## YOUR OBJECTIVE
All of the data should be output character for character, except the pictures.

## START

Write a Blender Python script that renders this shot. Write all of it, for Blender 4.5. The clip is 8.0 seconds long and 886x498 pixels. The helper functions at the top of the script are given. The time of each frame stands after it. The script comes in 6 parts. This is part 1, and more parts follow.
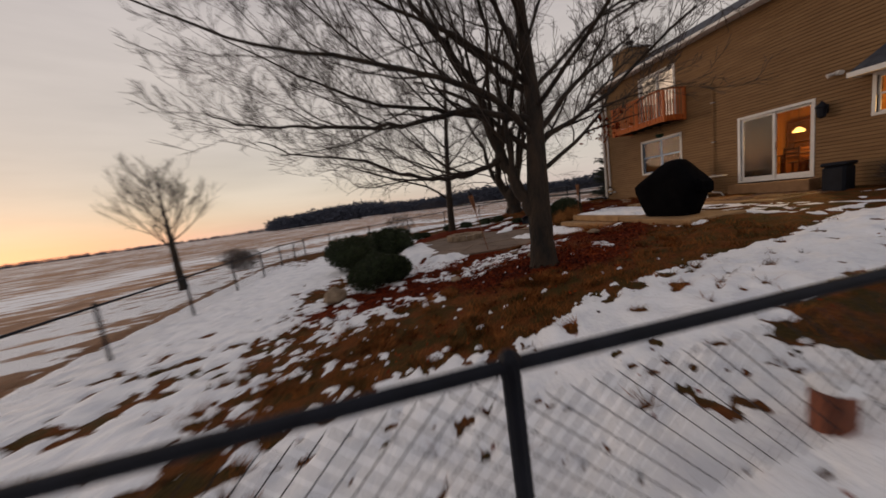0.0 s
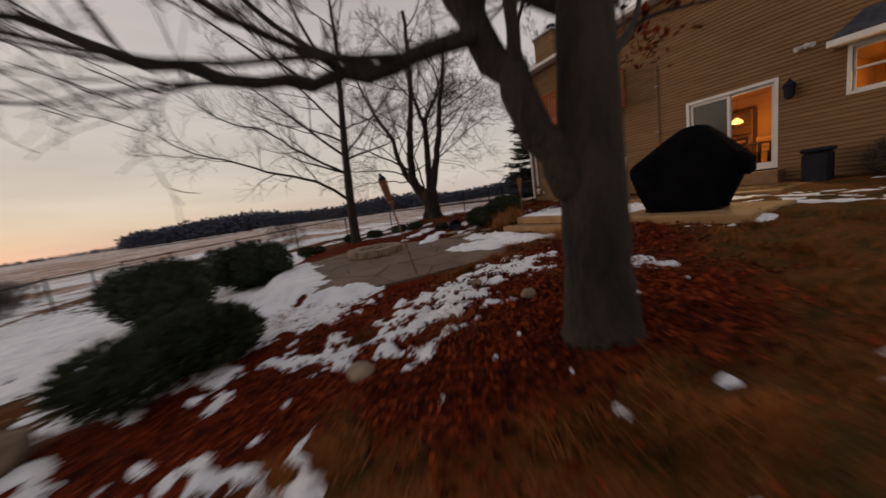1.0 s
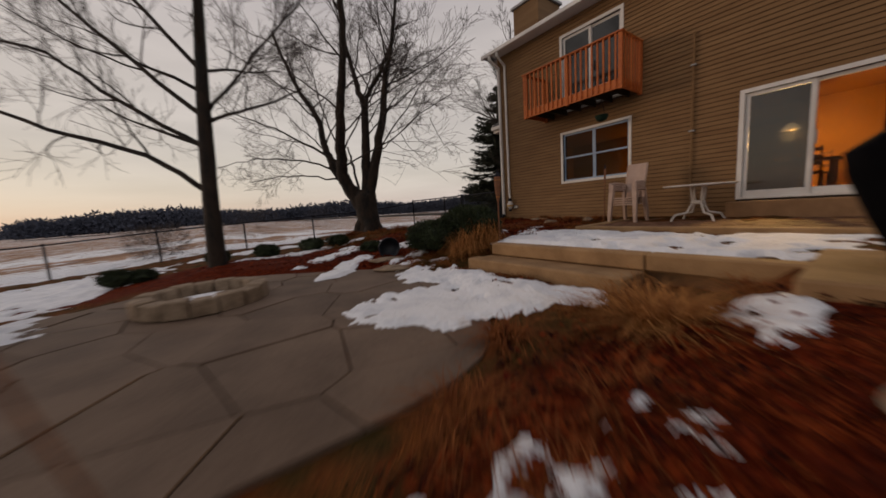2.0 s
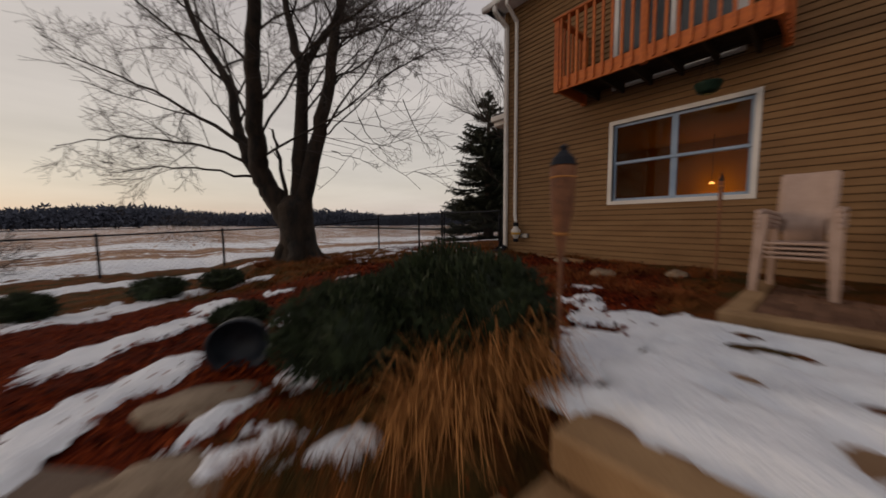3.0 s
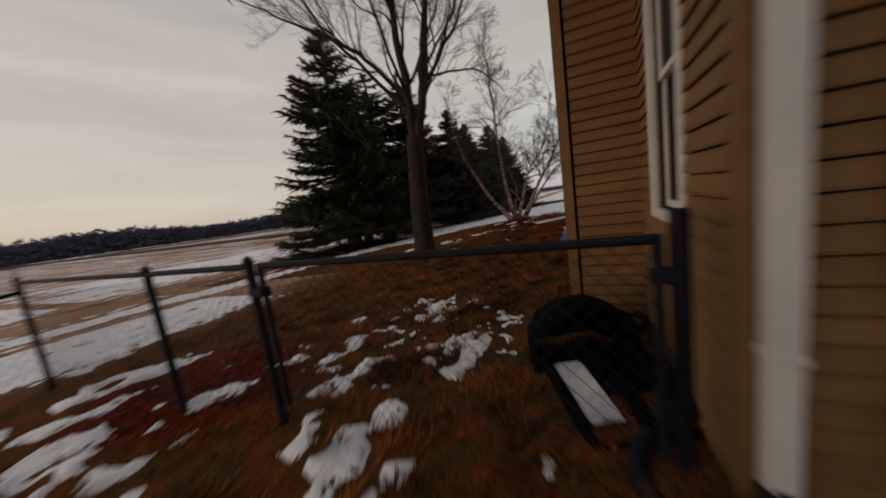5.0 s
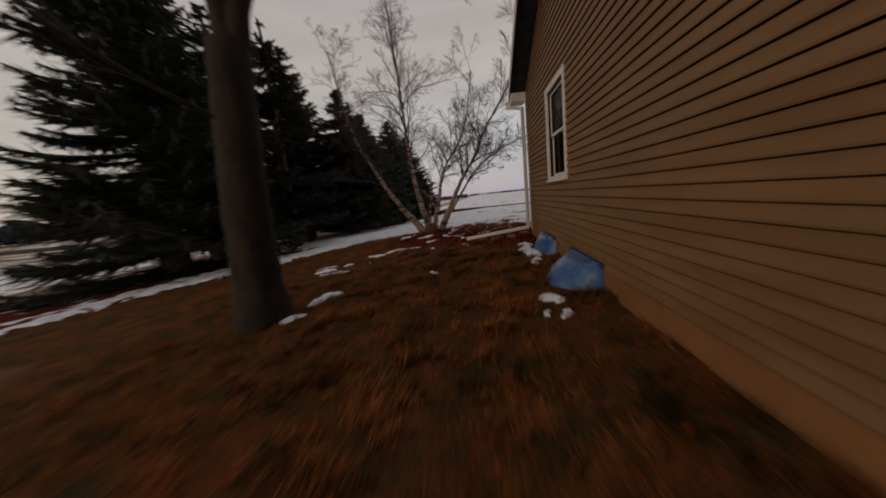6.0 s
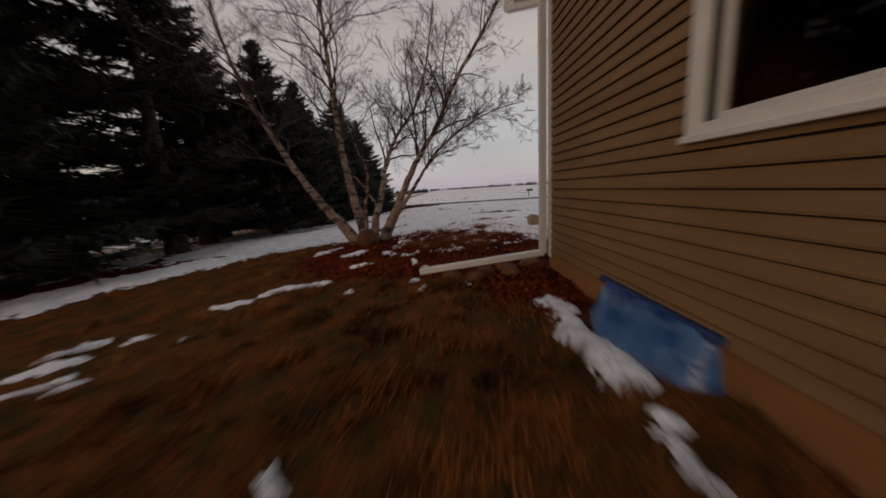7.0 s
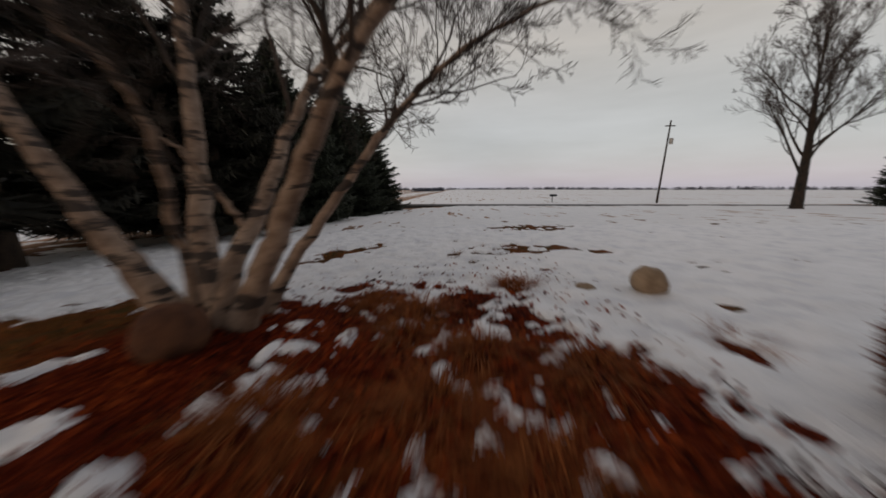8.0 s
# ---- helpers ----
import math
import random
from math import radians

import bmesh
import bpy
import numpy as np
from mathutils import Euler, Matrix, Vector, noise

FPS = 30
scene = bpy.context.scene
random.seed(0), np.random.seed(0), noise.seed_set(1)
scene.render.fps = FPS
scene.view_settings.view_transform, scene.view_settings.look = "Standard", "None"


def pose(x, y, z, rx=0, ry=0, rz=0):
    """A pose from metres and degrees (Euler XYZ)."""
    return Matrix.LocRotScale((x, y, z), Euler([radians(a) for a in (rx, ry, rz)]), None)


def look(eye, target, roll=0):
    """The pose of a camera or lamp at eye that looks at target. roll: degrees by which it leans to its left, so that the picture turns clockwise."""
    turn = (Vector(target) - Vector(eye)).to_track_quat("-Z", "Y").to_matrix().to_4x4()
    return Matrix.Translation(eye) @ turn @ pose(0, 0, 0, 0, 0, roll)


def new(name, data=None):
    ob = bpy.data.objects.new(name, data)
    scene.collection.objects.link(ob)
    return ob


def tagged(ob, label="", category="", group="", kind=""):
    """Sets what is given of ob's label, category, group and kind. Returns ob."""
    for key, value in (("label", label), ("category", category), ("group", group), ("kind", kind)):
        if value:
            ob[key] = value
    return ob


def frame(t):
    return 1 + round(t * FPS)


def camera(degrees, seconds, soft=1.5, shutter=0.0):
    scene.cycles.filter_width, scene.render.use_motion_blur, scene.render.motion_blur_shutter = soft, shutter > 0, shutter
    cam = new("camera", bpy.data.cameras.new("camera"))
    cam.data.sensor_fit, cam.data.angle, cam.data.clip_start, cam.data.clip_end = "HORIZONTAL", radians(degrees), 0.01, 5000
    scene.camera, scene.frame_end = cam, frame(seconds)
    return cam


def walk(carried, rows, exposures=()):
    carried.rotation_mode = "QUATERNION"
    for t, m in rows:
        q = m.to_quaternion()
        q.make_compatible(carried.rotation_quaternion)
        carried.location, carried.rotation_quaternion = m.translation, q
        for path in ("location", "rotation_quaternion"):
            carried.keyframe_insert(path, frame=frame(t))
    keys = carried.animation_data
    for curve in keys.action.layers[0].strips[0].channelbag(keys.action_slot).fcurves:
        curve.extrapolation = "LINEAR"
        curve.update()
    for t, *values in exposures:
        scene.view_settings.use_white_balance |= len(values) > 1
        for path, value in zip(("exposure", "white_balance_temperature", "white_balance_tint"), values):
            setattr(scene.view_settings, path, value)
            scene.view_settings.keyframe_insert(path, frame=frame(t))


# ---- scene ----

## END

## SOLUTION TO THIS PROBLEM
Write a Blender Python script that renders this shot. Write all of it, for Blender 4.5. The clip is 8.0 seconds long and 886x498 pixels. The helper functions at the top of the script are given. The time of each frame stands after it. The script comes in 6 parts. This is part 1, and more parts follow.
0.0 s
1.0 s
2.0 s
3.0 s
5.0 s
6.0 s
7.0 s
8.0 s
# ---- helpers ----
import math
import random
from math import radians

import bmesh
import bpy
import numpy as np
from mathutils import Euler, Matrix, Vector, noise

FPS = 30
scene = bpy.context.scene
random.seed(0), np.random.seed(0), noise.seed_set(1)
scene.render.fps = FPS
scene.view_settings.view_transform, scene.view_settings.look = "Standard", "None"


def pose(x, y, z, rx=0, ry=0, rz=0):
    """A pose from metres and degrees (Euler XYZ)."""
    return Matrix.LocRotScale((x, y, z), Euler([radians(a) for a in (rx, ry, rz)]), None)


def look(eye, target, roll=0):
    """The pose of a camera or lamp at eye that looks at target. roll: degrees by which it leans to its left, so that the picture turns clockwise."""
    turn = (Vector(target) - Vector(eye)).to_track_quat("-Z", "Y").to_matrix().to_4x4()
    return Matrix.Translation(eye) @ turn @ pose(0, 0, 0, 0, 0, roll)


def new(name, data=None):
    ob = bpy.data.objects.new(name, data)
    scene.collection.objects.link(ob)
    return ob


def tagged(ob, label="", category="", group="", kind=""):
    """Sets what is given of ob's label, category, group and kind. Returns ob."""
    for key, value in (("label", label), ("category", category), ("group", group), ("kind", kind)):
        if value:
            ob[key] = value
    return ob


def frame(t):
    return 1 + round(t * FPS)


def camera(degrees, seconds, soft=1.5, shutter=0.0):
    scene.cycles.filter_width, scene.render.use_motion_blur, scene.render.motion_blur_shutter = soft, shutter > 0, shutter
    cam = new("camera", bpy.data.cameras.new("camera"))
    cam.data.sensor_fit, cam.data.angle, cam.data.clip_start, cam.data.clip_end = "HORIZONTAL", radians(degrees), 0.01, 5000
    scene.camera, scene.frame_end = cam, frame(seconds)
    return cam


def walk(carried, rows, exposures=()):
    carried.rotation_mode = "QUATERNION"
    for t, m in rows:
        q = m.to_quaternion()
        q.make_compatible(carried.rotation_quaternion)
        carried.location, carried.rotation_quaternion = m.translation, q
        for path in ("location", "rotation_quaternion"):
            carried.keyframe_insert(path, frame=frame(t))
    keys = carried.animation_data
    for curve in keys.action.layers[0].strips[0].channelbag(keys.action_slot).fcurves:
        curve.extrapolation = "LINEAR"
        curve.update()
    for t, *values in exposures:
        scene.view_settings.use_white_balance |= len(values) > 1
        for path, value in zip(("exposure", "white_balance_temperature", "white_balance_tint"), values):
            setattr(scene.view_settings, path, value)
            scene.view_settings.keyframe_insert(path, frame=frame(t))


# ---- scene ----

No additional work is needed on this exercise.